__Data segment__
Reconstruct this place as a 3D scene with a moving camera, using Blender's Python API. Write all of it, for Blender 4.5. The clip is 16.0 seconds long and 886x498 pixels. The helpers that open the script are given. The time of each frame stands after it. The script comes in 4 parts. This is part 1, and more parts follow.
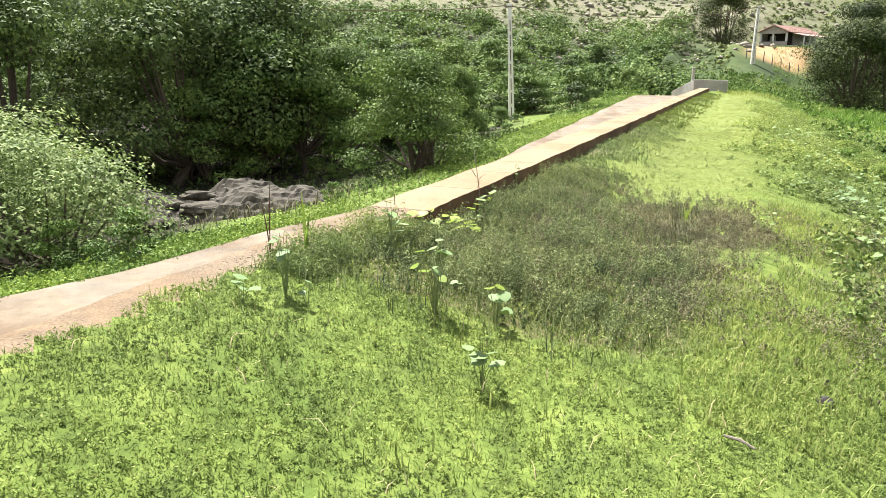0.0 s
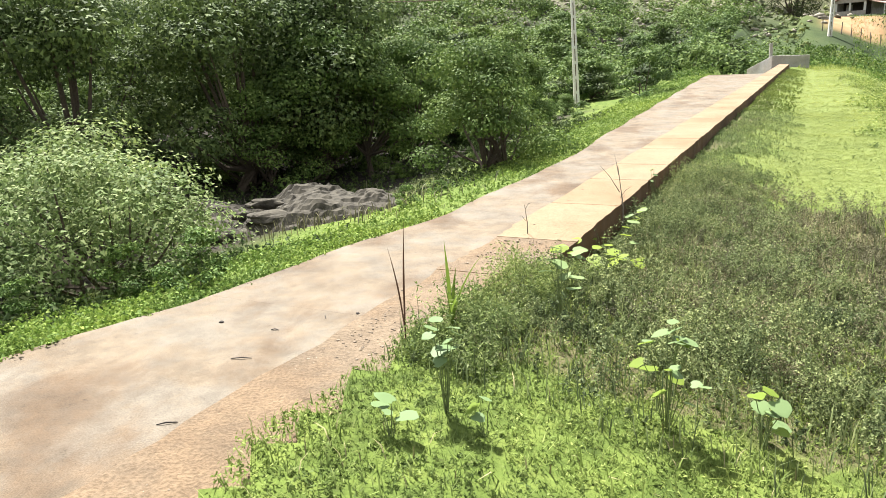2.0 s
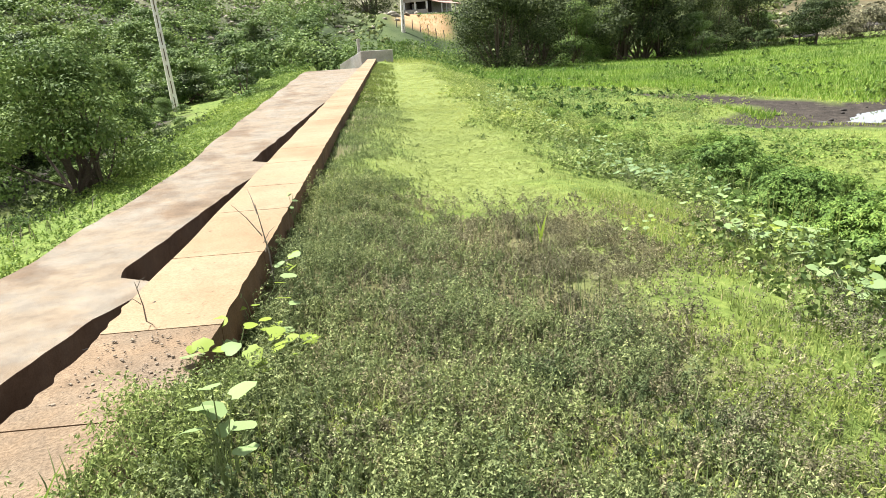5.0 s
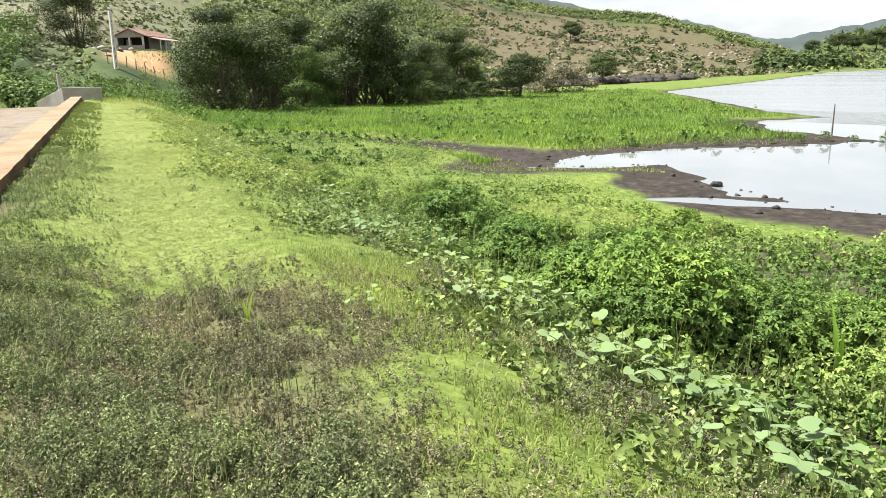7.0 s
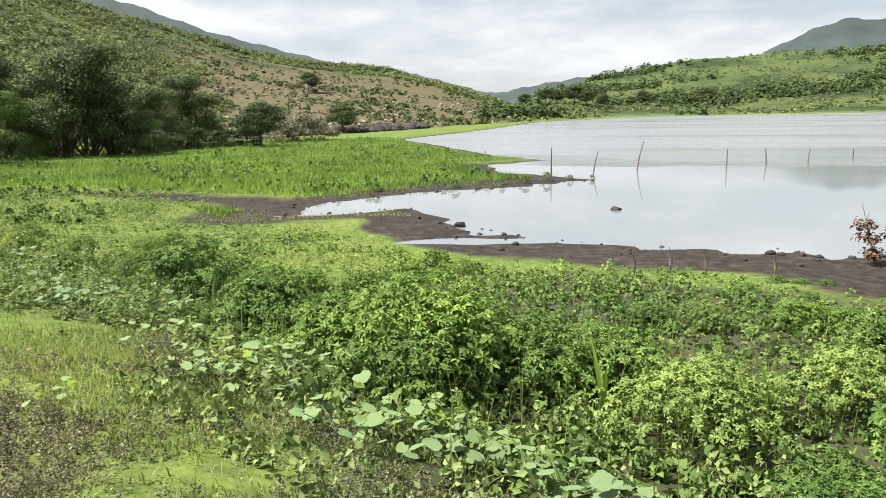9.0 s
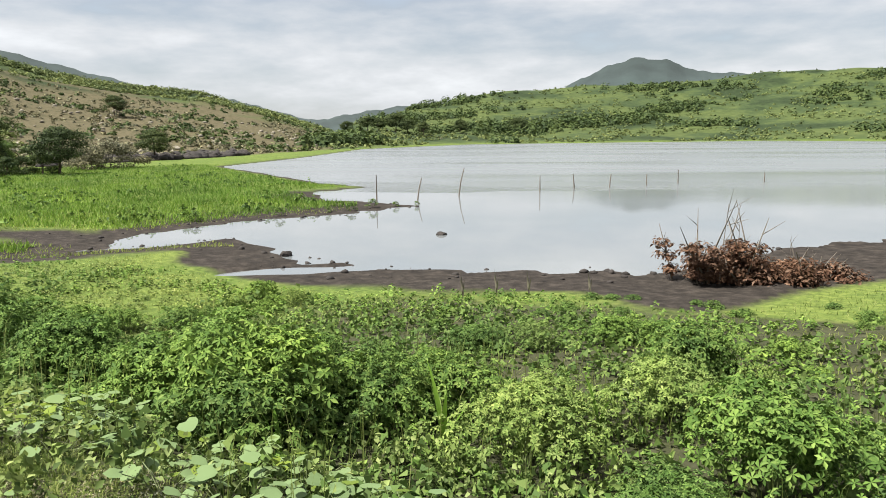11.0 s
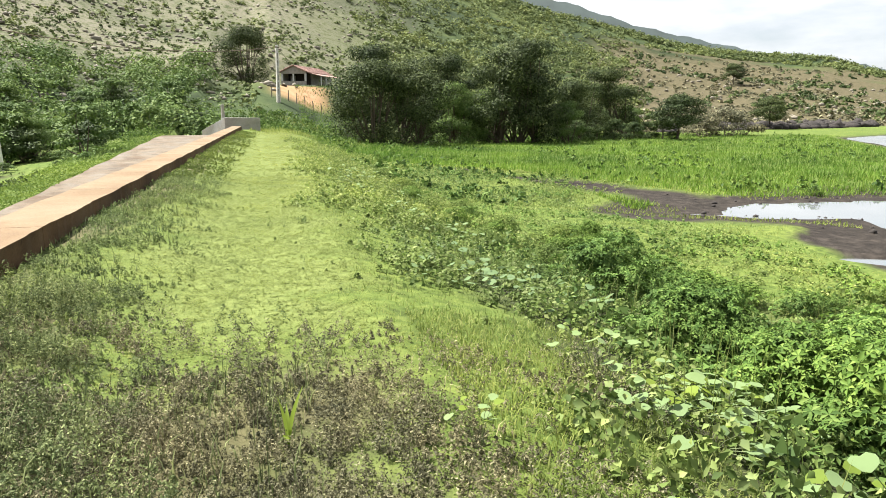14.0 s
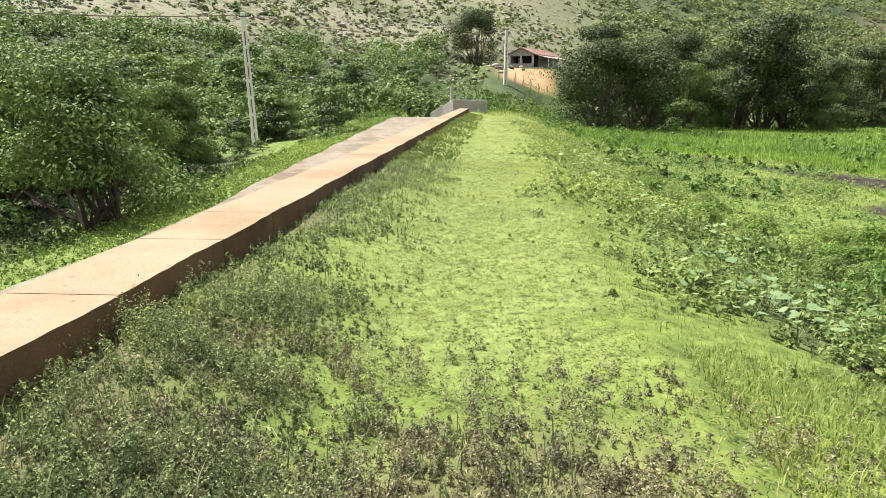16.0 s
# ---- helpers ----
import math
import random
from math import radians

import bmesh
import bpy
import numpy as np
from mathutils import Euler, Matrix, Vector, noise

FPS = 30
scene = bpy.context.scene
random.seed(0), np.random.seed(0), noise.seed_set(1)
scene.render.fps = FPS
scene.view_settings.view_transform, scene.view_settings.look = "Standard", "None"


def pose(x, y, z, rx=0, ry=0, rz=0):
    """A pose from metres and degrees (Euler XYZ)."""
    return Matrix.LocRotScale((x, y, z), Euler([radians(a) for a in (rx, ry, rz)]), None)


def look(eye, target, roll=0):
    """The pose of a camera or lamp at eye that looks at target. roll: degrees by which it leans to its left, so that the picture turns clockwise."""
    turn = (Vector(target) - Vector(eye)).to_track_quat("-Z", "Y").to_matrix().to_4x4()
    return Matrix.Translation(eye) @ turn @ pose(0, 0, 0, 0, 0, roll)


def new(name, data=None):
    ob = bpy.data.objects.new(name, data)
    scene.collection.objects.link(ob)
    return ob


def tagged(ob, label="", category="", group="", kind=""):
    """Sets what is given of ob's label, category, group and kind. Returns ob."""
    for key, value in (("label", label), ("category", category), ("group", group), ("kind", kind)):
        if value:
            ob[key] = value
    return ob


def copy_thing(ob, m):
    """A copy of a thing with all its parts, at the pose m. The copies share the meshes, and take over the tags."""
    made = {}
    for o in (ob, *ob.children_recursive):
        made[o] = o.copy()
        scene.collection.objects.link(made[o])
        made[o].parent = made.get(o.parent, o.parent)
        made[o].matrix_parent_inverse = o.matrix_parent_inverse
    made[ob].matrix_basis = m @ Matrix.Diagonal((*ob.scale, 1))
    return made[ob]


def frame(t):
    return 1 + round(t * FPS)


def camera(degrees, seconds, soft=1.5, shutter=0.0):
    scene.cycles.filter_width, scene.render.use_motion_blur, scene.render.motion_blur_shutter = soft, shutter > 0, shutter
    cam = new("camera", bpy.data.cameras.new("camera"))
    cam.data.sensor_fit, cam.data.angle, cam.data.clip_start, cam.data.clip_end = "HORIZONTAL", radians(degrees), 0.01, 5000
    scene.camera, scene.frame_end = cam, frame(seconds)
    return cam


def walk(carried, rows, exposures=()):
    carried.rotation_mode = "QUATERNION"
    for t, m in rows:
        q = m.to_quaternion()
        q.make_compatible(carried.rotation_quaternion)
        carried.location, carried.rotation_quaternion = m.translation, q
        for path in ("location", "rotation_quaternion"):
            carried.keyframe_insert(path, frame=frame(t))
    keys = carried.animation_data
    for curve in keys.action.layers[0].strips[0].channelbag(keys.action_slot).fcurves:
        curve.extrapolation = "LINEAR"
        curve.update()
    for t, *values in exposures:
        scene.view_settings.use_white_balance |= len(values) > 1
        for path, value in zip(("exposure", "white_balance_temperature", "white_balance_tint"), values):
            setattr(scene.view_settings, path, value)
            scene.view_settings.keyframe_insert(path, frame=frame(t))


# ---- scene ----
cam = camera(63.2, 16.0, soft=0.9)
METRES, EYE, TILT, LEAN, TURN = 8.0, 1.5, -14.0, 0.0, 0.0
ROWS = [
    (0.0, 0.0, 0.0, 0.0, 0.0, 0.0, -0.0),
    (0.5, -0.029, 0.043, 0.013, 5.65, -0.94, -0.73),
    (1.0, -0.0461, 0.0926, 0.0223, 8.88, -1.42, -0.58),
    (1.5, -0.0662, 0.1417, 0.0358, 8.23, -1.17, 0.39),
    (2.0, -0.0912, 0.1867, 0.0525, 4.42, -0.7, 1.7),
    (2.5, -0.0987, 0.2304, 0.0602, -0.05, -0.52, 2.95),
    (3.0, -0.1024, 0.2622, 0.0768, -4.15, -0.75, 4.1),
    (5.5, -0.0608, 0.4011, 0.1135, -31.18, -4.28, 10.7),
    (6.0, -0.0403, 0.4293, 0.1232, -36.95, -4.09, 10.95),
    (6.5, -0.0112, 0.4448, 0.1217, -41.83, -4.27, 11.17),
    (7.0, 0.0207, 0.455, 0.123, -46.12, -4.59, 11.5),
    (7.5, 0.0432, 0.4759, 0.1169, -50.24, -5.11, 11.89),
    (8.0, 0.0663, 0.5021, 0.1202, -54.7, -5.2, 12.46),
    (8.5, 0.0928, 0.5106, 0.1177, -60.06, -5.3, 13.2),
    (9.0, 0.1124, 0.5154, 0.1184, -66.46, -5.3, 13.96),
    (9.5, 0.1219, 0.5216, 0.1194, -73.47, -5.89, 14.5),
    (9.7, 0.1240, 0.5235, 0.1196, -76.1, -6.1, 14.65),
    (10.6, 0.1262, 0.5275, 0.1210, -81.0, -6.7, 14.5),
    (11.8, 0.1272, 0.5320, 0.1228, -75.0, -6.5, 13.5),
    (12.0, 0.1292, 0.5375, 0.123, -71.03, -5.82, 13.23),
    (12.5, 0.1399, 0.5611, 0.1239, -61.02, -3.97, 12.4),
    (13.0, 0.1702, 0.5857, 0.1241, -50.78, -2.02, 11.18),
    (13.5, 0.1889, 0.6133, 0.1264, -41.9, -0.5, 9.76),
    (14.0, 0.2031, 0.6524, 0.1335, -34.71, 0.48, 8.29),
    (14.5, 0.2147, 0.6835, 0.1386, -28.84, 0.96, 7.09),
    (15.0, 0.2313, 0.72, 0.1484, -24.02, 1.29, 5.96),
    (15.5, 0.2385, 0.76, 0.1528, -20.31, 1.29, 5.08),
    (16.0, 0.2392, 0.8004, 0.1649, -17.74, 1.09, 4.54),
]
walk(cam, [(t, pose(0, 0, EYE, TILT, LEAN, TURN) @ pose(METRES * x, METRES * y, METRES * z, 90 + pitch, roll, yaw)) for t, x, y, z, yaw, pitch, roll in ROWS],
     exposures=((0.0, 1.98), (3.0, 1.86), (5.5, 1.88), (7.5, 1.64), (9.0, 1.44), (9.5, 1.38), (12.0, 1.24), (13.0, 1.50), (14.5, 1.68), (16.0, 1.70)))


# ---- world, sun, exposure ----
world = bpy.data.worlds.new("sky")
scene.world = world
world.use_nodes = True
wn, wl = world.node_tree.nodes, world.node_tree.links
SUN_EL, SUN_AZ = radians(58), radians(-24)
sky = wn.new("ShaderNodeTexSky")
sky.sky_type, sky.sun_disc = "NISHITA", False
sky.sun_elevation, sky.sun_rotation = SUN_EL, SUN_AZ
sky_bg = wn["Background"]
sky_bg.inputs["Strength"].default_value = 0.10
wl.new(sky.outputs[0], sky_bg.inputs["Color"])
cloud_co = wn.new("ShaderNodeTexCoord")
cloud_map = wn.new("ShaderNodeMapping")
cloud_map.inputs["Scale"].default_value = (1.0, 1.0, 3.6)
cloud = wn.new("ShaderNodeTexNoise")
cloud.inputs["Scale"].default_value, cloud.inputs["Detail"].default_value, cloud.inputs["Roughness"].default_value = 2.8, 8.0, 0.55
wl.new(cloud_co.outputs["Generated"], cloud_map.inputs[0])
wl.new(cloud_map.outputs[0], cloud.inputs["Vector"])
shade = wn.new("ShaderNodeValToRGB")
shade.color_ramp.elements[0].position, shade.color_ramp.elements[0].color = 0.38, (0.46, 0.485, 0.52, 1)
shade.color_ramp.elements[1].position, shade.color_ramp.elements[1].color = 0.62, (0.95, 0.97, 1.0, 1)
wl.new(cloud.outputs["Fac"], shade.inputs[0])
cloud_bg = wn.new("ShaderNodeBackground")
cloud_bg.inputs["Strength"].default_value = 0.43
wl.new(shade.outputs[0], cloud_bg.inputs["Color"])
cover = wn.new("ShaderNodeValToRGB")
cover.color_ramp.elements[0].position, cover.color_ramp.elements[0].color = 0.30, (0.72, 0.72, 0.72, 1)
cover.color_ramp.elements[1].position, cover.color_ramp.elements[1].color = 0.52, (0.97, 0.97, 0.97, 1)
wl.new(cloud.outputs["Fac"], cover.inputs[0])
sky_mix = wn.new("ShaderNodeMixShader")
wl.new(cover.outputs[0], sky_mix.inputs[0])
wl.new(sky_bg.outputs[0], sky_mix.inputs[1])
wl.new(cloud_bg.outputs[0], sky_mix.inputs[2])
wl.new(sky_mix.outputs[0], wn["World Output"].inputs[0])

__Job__
Everything from the first line to the line with "# ---- helpers" must be repeated exactly, and nothing else. Leave the pictures out.

__Answer for this exercise__
Reconstruct this place as a 3D scene with a moving camera, using Blender's Python API. Write all of it, for Blender 4.5. The clip is 16.0 seconds long and 886x498 pixels. The helpers that open the script are given. The time of each frame stands after it. The script comes in 4 parts. This is part 1, and more parts follow.
0.0 s
2.0 s
5.0 s
7.0 s
9.0 s
11.0 s
14.0 s
16.0 s
# ---- helpers ----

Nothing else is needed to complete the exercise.